Dole's reputation as a compromiser has made it easier for Gramm to form a coalition out of a disparate array of conservatives, including antiabortionists, gun owners, antipornography crusaders, tax protesters, working women, stay-at-home moms, even some fathers'-rights activists. At every stop, Gramm emphasizes his zeal to balance the budget, cut taxes on families, end welfare benefits to people with children born out of wedlock and appoint judges who "will interpret not reinvent the Constitution." His flat-tax proposal, which retains the charitable-contribution deduction, is carefully designed to attract check-writing churchgoers, and it's a message he drives home with ads on 12 Christian stations across the state.

Gramm is trying to make up in well-practiced humility what he lacks in charisma. His shoes are falling apart, he explains, and his watch is broken. Six or seven times a day, he ventures into rented halls and coffee shops and describes himself as the late-blooming son of a hardscrabble family who "flunked the third, seventh and ninth grades" and still got a Ph.D. He recalls after his father died watching how his mother and older brother would sit around the kitchen table each month and decide which bills to pay. The bootstrap imagery is designed to dilute Gramm's reputation as meanspirited and boost his approval rating. In a TIME/CNN poll last week, only 46% of those surveyed were familiar with Gramm, and only half those people said they have a favorable impression of the Senator.

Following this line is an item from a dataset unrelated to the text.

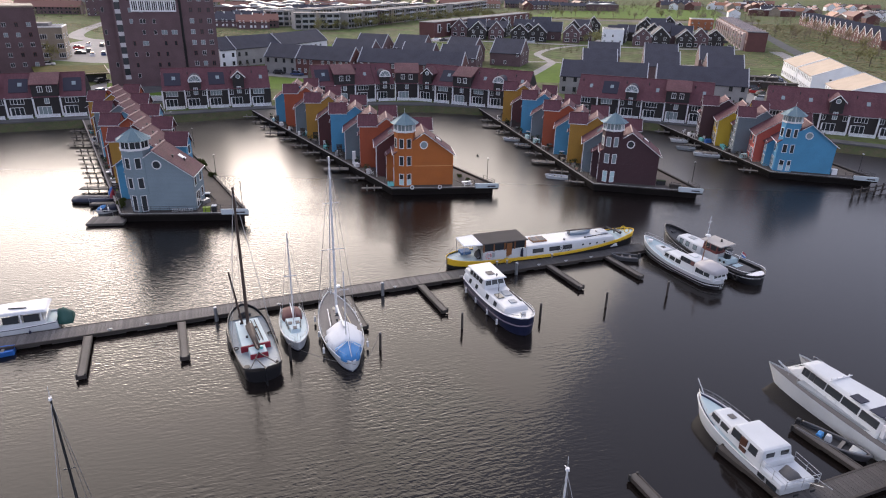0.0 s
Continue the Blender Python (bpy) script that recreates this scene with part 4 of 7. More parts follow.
# -- large sailing yacht under a white and blue cover
def big_sloop():
    L = 12.5
    r = boat_root("sailing_yacht", -8.4, 49.9, 109.5, "large teak-decked sailing yacht under a white and blue cover", "sailing yacht")
    H, S = lines(L, 3.9, 1.4, 0.95, 0.95, 0.3, 0.35, 0.42, 0.1)
    basic_hull(r, L, H, S, 0.82, 0.6, WHITE_GRP, None, DECK_TEAK, 0.05, boot=HULL_NAVY, cap=WHITE)
    bm = B()
    cabin(bm, -1.5, 3.6, 1.9, 1.2, 0.95, 1.4, 0.1, 0.6, 0.12, 0.08)
    c = part("coachroof", bm, DECK_TEAK, r)
    cabin_panes(c, -1.5, 3.6, 1.9, 1.2, 0.95, 1.4, ((-0.8, 0.2), (0.6, 1.4), (1.9, 2.5)), 1.1, 1.27, 0.12)
    for x in (0.4, 1.7, 2.9):
        bm = B()
        quad_box(bm, x - 0.3, x + 0.3, -0.28, 0.28, 1.38, 1.46)
        part("hatch", bm, PANE, c)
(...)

Gramm has shrewdly focused on states where his message has greater purchase. He aims to win in Louisiana's little-watched caucuses six days before the Iowa contest and to offset the impact of a likely Dole victory in New Hampshire on Feb. 20 with a win in Delaware four days later. The former economics professor and onetime Democrat hopes to be ahead in delegates by March 1 and "break out" with a win in conservative South Carolina on March 2.

Dole last week dismissed Gramm's tactics, saying, "This is not going to work." But just in case, Dole's campaign long ago market-tested a series of television spots attacking the Texas Senator, which a senior Dole campaign official boasts are unusually effective. What might those ads say? A Dole operative hints that they might compare Dole's war record with Gramm's five Vietnam-era draft deferments. In Iowa last Friday, Gramm ridiculed the Dole camp's frequent allusions to his military record, deftly making the point in the context of the budget talks. "If saying 'I served' is the best Bob Dole can do responding to a question about the budget, then I think I'll get a better ticket out of Iowa than I expected."